Nicole Wittmer, a transgender woman, applied for a position with Phillips 66. She underwent four interviews (including one in person) and was offered the position provided she passed a background check. Phillips 66 notified her the background check came back with an issue; she had misrepresented her employment status by failing to disclose her termination by her previous employer. Wittmer sent an email to human resources, accusing the company of transgender discrimination. Four days later, her job offer was rescinded.

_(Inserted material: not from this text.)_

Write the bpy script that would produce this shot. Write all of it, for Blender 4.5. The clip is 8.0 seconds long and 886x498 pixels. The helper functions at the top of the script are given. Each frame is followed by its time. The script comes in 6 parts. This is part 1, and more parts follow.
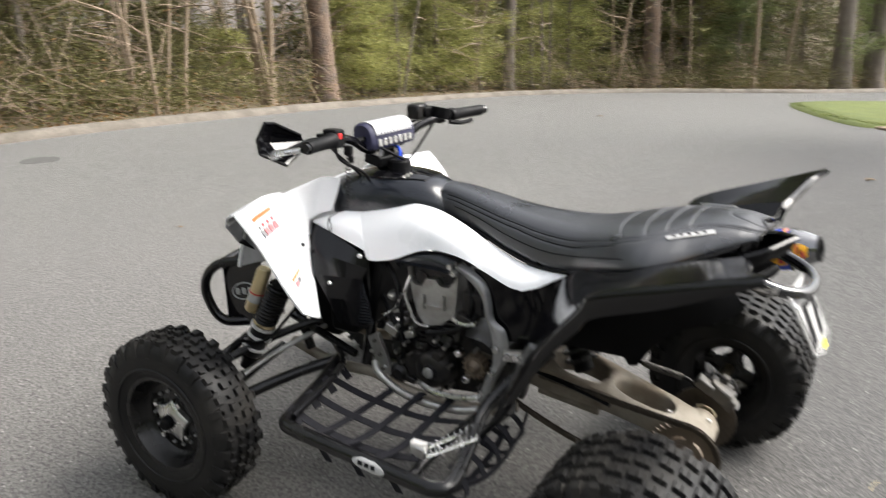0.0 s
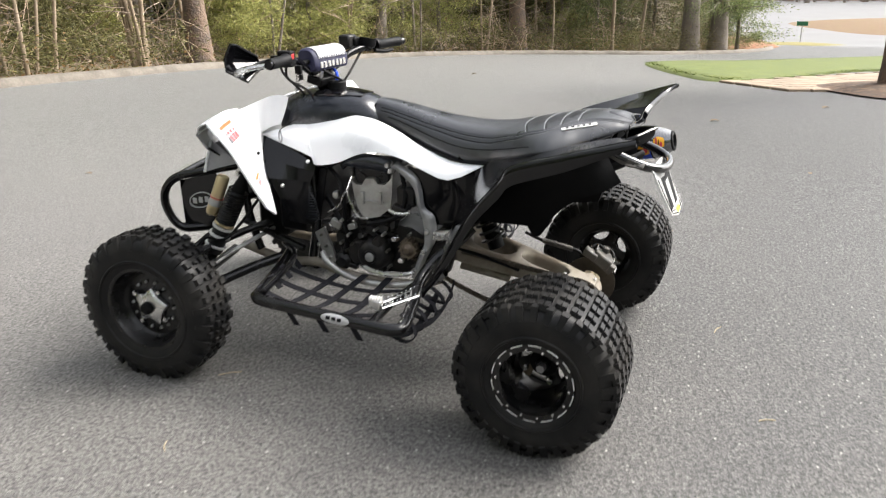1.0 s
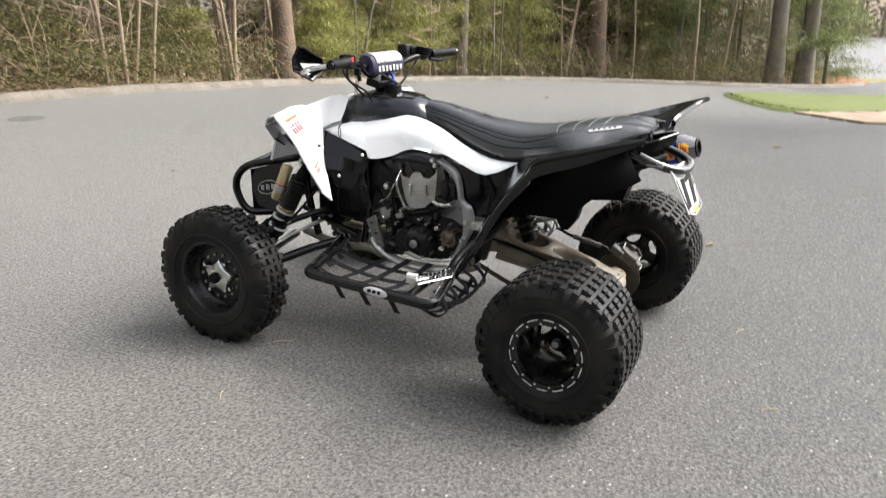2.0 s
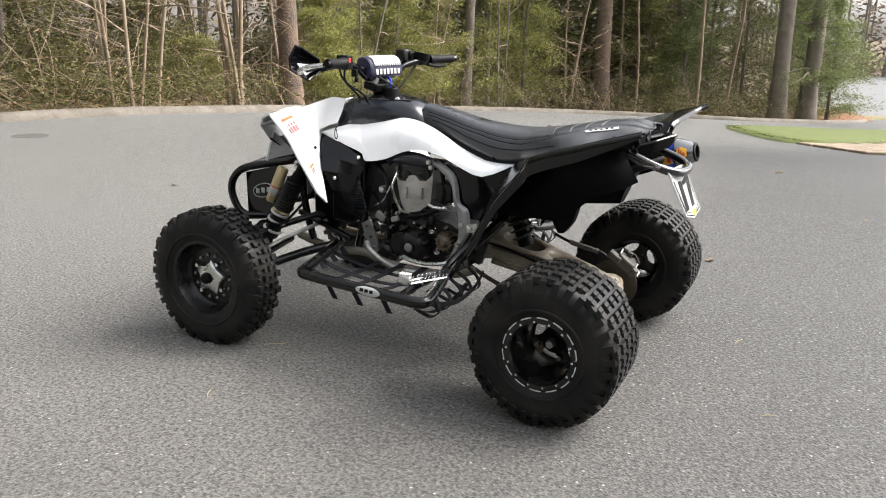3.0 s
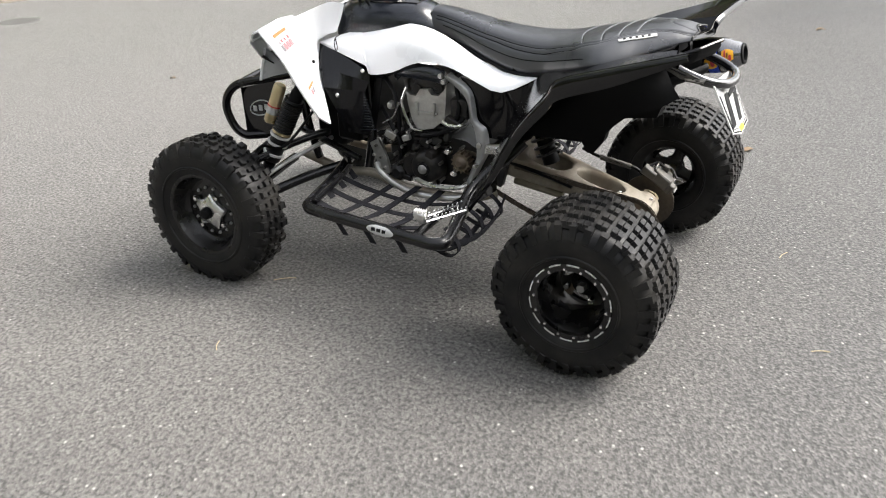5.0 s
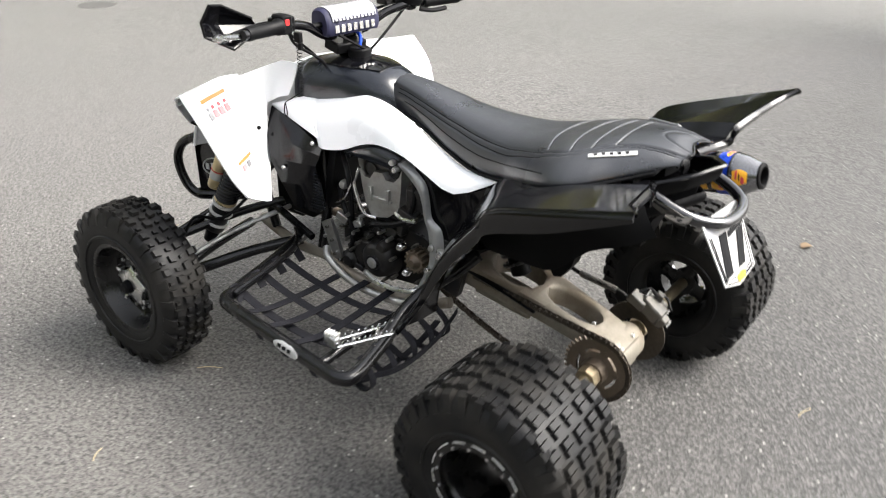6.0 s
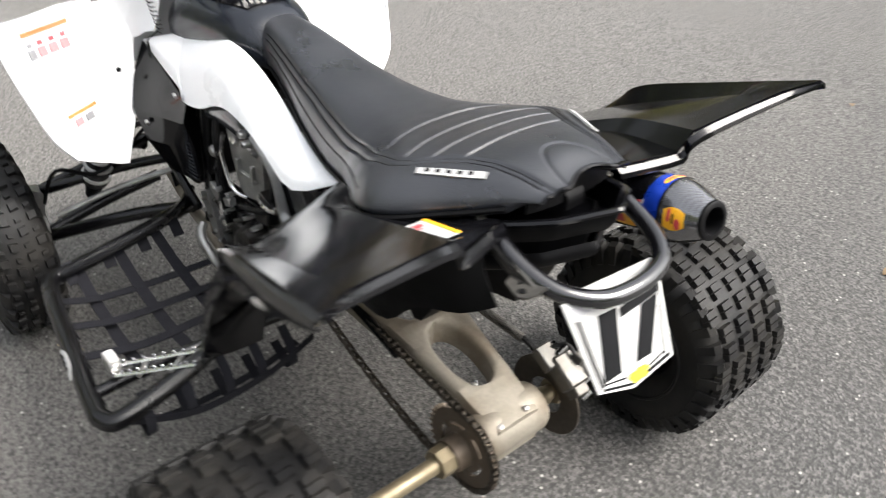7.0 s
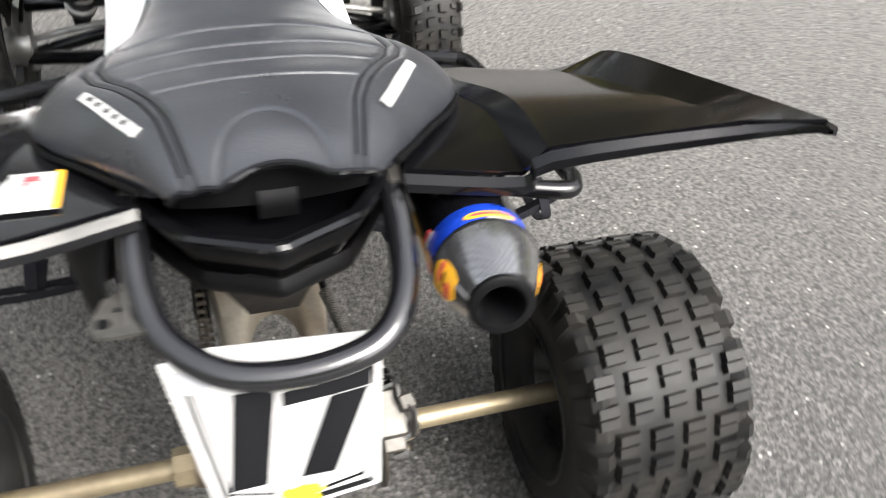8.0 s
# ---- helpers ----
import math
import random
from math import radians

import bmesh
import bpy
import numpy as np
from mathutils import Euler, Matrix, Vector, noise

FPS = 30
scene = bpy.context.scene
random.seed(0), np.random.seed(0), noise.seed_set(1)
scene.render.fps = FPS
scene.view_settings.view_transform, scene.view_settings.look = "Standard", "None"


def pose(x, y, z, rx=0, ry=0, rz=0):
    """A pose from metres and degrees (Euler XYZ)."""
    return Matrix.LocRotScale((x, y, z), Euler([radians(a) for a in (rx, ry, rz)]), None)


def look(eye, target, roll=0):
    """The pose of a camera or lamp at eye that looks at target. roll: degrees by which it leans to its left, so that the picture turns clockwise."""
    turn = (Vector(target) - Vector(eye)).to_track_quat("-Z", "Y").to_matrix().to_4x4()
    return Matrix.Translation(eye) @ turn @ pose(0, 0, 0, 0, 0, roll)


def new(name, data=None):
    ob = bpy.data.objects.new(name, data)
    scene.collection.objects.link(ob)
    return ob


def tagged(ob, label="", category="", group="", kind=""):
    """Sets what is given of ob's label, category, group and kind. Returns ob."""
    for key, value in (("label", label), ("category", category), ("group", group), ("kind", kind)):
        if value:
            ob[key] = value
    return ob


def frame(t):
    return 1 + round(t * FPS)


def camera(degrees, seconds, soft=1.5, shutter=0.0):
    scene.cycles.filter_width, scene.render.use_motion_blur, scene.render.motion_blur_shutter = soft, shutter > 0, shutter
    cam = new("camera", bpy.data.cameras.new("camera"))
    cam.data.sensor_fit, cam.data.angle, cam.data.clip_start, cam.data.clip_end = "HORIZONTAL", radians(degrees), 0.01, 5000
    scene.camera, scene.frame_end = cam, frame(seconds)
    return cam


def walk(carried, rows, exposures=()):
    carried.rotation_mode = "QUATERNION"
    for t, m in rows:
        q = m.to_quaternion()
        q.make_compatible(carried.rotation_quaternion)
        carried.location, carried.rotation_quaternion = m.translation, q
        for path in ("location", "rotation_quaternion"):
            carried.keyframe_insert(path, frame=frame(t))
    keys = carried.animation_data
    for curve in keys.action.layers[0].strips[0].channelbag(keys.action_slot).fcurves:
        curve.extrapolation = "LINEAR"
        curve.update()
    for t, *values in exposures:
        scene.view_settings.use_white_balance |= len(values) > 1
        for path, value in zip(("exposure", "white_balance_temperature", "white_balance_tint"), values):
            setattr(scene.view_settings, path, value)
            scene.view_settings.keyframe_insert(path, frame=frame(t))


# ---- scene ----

Wittmer alleged discrimination in violation of Title VII. The district court, in ruling on a summary judgment motion by Phillips 66, stated that Title VII prohibited transgender discrimination, noting a lack of precedent by the circuit court on the issue. However, the court dismissed the case because Wittmer failed to show discrimination was the reason for her rescinded job offer. In taking up the appeal, the Fifth Circuit Court of Appeals pointedly noted it had “addressed the issue” through its prior decision finding Title VII did not offer protection from sexual orientation discrimination. Nevertheless, the circuit court affirmed the dismissal on the grounds that Wittmer failed to meet the basic requirements for a discrimination case. She did not show non-transgender applicants were treated more favorably than she and thus the job rescission was pretextual. Notably, Phillips 66 chose not to argue against Title VII protection but rather focused on Wittmer’s lack of evidence regarding discrimination.